— Start of COLLECTED MATERIAL —

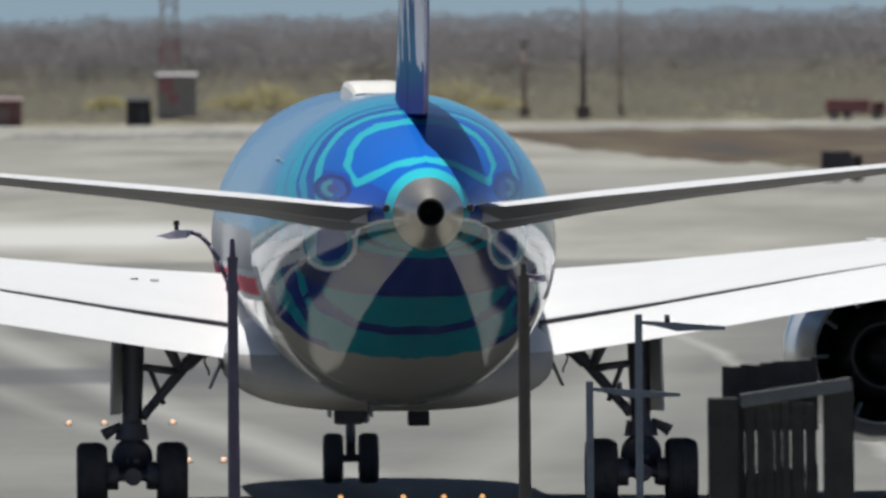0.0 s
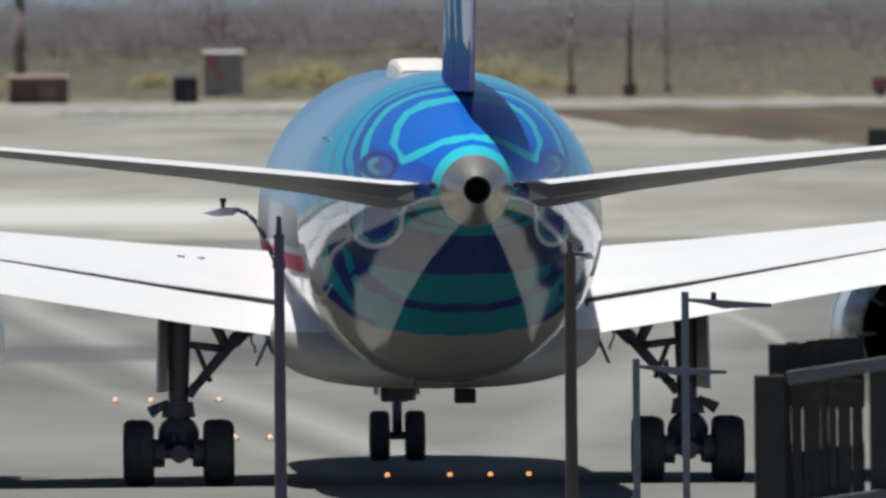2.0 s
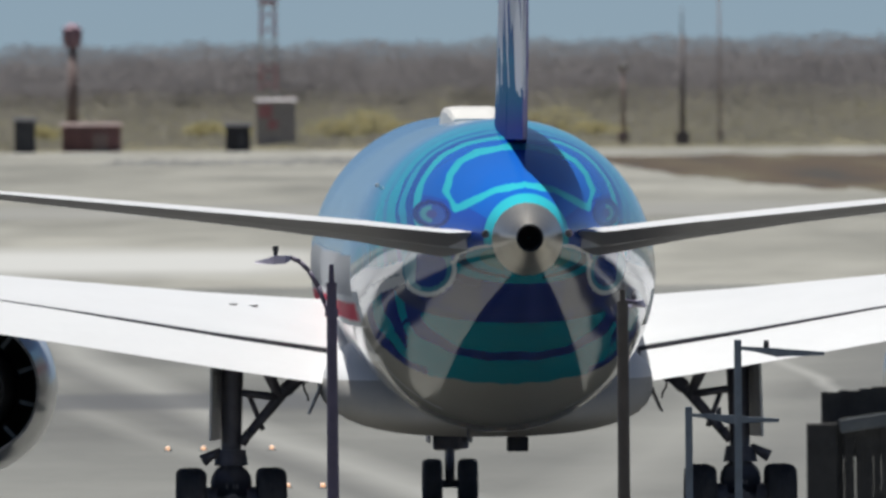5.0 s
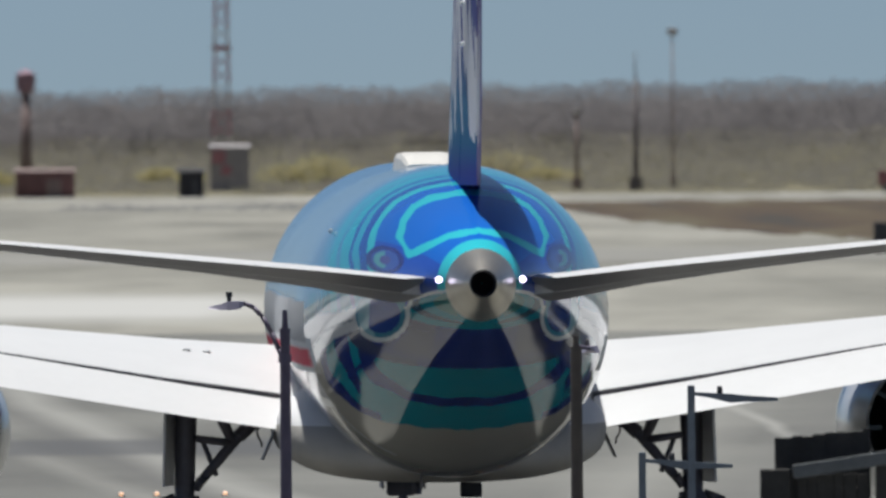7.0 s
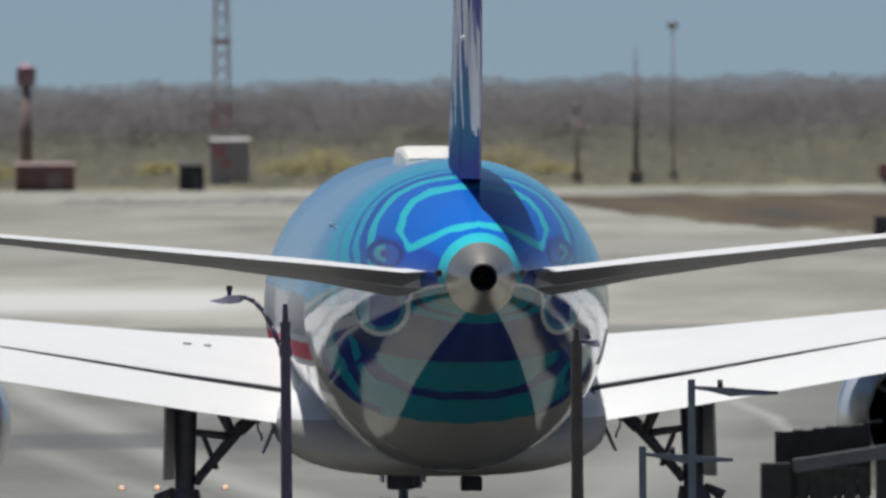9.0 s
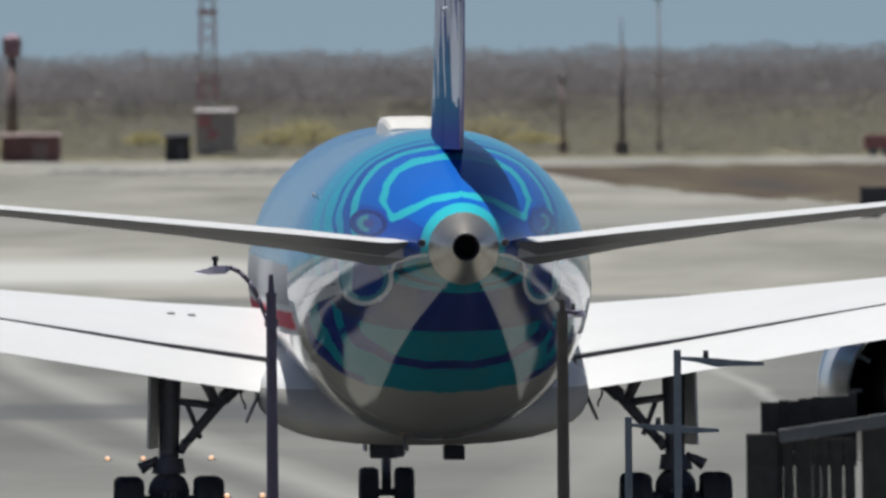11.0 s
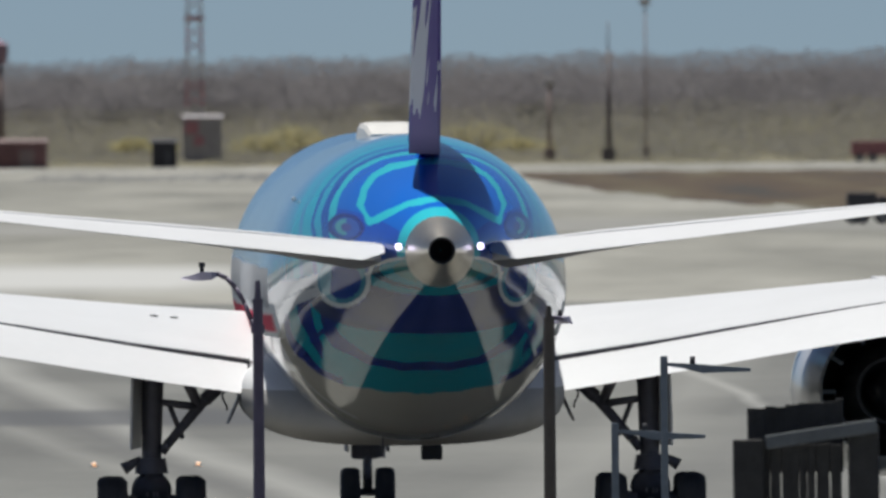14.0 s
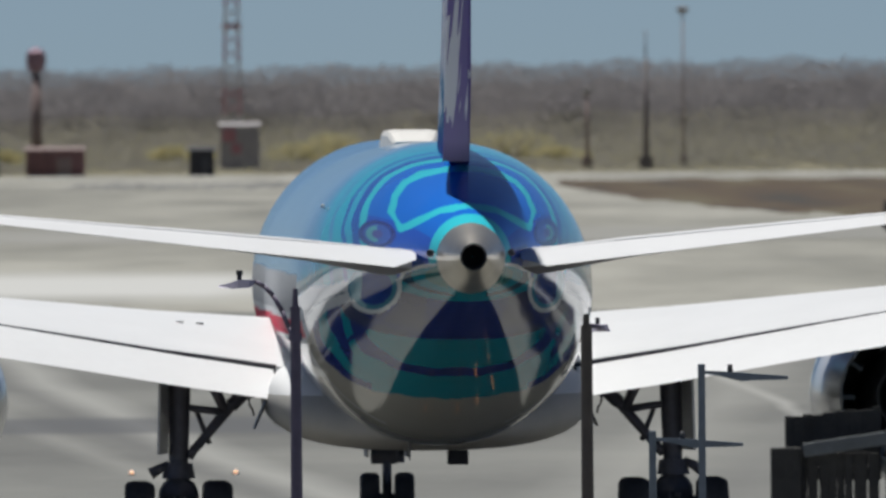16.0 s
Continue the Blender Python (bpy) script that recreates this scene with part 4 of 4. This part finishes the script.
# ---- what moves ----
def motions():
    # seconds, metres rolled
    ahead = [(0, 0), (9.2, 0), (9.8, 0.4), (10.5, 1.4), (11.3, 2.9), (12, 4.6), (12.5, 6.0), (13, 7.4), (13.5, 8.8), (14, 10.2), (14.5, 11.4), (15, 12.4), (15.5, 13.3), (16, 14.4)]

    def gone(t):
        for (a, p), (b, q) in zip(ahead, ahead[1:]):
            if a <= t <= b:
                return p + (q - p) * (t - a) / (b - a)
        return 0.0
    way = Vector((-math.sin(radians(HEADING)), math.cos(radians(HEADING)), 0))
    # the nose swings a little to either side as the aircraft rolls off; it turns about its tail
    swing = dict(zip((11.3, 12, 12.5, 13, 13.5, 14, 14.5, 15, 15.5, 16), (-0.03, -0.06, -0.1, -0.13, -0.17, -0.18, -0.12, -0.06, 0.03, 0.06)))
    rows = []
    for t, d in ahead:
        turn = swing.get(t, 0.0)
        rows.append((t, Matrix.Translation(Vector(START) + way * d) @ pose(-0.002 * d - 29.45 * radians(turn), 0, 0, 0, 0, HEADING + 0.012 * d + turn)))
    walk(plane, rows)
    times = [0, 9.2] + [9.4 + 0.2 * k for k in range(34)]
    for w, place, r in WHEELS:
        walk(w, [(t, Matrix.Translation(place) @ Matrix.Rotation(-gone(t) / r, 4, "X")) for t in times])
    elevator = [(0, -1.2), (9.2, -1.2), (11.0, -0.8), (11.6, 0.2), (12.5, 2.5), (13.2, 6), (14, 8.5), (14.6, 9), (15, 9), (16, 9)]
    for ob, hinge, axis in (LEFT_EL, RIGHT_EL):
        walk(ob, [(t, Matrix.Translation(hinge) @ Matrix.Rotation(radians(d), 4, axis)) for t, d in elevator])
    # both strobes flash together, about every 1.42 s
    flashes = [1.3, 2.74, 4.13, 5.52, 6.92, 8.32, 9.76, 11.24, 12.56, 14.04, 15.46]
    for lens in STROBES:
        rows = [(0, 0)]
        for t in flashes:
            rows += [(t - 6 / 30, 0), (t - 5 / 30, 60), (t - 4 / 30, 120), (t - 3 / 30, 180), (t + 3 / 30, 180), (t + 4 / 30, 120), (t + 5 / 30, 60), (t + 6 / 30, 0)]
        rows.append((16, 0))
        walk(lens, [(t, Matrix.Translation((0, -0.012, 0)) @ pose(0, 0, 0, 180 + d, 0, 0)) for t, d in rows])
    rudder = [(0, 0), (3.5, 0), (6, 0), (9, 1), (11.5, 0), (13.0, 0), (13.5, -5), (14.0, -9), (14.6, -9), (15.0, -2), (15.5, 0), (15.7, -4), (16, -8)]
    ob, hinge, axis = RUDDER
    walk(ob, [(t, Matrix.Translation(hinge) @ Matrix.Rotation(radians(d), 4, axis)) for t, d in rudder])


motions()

— End of COLLECTED MATERIAL —

(WRITTEN PROBLEM): Copy each line above precisely, dropping the pictures.

(SOLUTION BELOW):
0.0 s
2.0 s
5.0 s
7.0 s
9.0 s
11.0 s
14.0 s
16.0 s
Continue the Blender Python (bpy) script that recreates this scene with part 4 of 4. This part finishes the script.
# ---- what moves ----
def motions():
    # seconds, metres rolled
    ahead = [(0, 0), (9.2, 0), (9.8, 0.4), (10.5, 1.4), (11.3, 2.9), (12, 4.6), (12.5, 6.0), (13, 7.4), (13.5, 8.8), (14, 10.2), (14.5, 11.4), (15, 12.4), (15.5, 13.3), (16, 14.4)]

    def gone(t):
        for (a, p), (b, q) in zip(ahead, ahead[1:]):
            if a <= t <= b:
                return p + (q - p) * (t - a) / (b - a)
        return 0.0
    way = Vector((-math.sin(radians(HEADING)), math.cos(radians(HEADING)), 0))
    # the nose swings a little to either side as the aircraft rolls off; it turns about its tail
    swing = dict(zip((11.3, 12, 12.5, 13, 13.5, 14, 14.5, 15, 15.5, 16), (-0.03, -0.06, -0.1, -0.13, -0.17, -0.18, -0.12, -0.06, 0.03, 0.06)))
    rows = []
    for t, d in ahead:
        turn = swing.get(t, 0.0)
        rows.append((t, Matrix.Translation(Vector(START) + way * d) @ pose(-0.002 * d - 29.45 * radians(turn), 0, 0, 0, 0, HEADING + 0.012 * d + turn)))
    walk(plane, rows)
    times = [0, 9.2] + [9.4 + 0.2 * k for k in range(34)]
    for w, place, r in WHEELS:
        walk(w, [(t, Matrix.Translation(place) @ Matrix.Rotation(-gone(t) / r, 4, "X")) for t in times])
    elevator = [(0, -1.2), (9.2, -1.2), (11.0, -0.8), (11.6, 0.2), (12.5, 2.5), (13.2, 6), (14, 8.5), (14.6, 9), (15, 9), (16, 9)]
    for ob, hinge, axis in (LEFT_EL, RIGHT_EL):
        walk(ob, [(t, Matrix.Translation(hinge) @ Matrix.Rotation(radians(d), 4, axis)) for t, d in elevator])
    # both strobes flash together, about every 1.42 s
    flashes = [1.3, 2.74, 4.13, 5.52, 6.92, 8.32, 9.76, 11.24, 12.56, 14.04, 15.46]
    for lens in STROBES:
        rows = [(0, 0)]
        for t in flashes:
            rows += [(t - 6 / 30, 0), (t - 5 / 30, 60), (t - 4 / 30, 120), (t - 3 / 30, 180), (t + 3 / 30, 180), (t + 4 / 30, 120), (t + 5 / 30, 60), (t + 6 / 30, 0)]
        rows.append((16, 0))
        walk(lens, [(t, Matrix.Translation((0, -0.012, 0)) @ pose(0, 0, 0, 180 + d, 0, 0)) for t, d in rows])
    rudder = [(0, 0), (3.5, 0), (6, 0), (9, 1), (11.5, 0), (13.0, 0), (13.5, -5), (14.0, -9), (14.6, -9), (15.0, -2), (15.5, 0), (15.7, -4), (16, -8)]
    ob, hinge, axis = RUDDER
    walk(ob, [(t, Matrix.Translation(hinge) @ Matrix.Rotation(radians(d), 4, axis)) for t, d in rudder])


motions()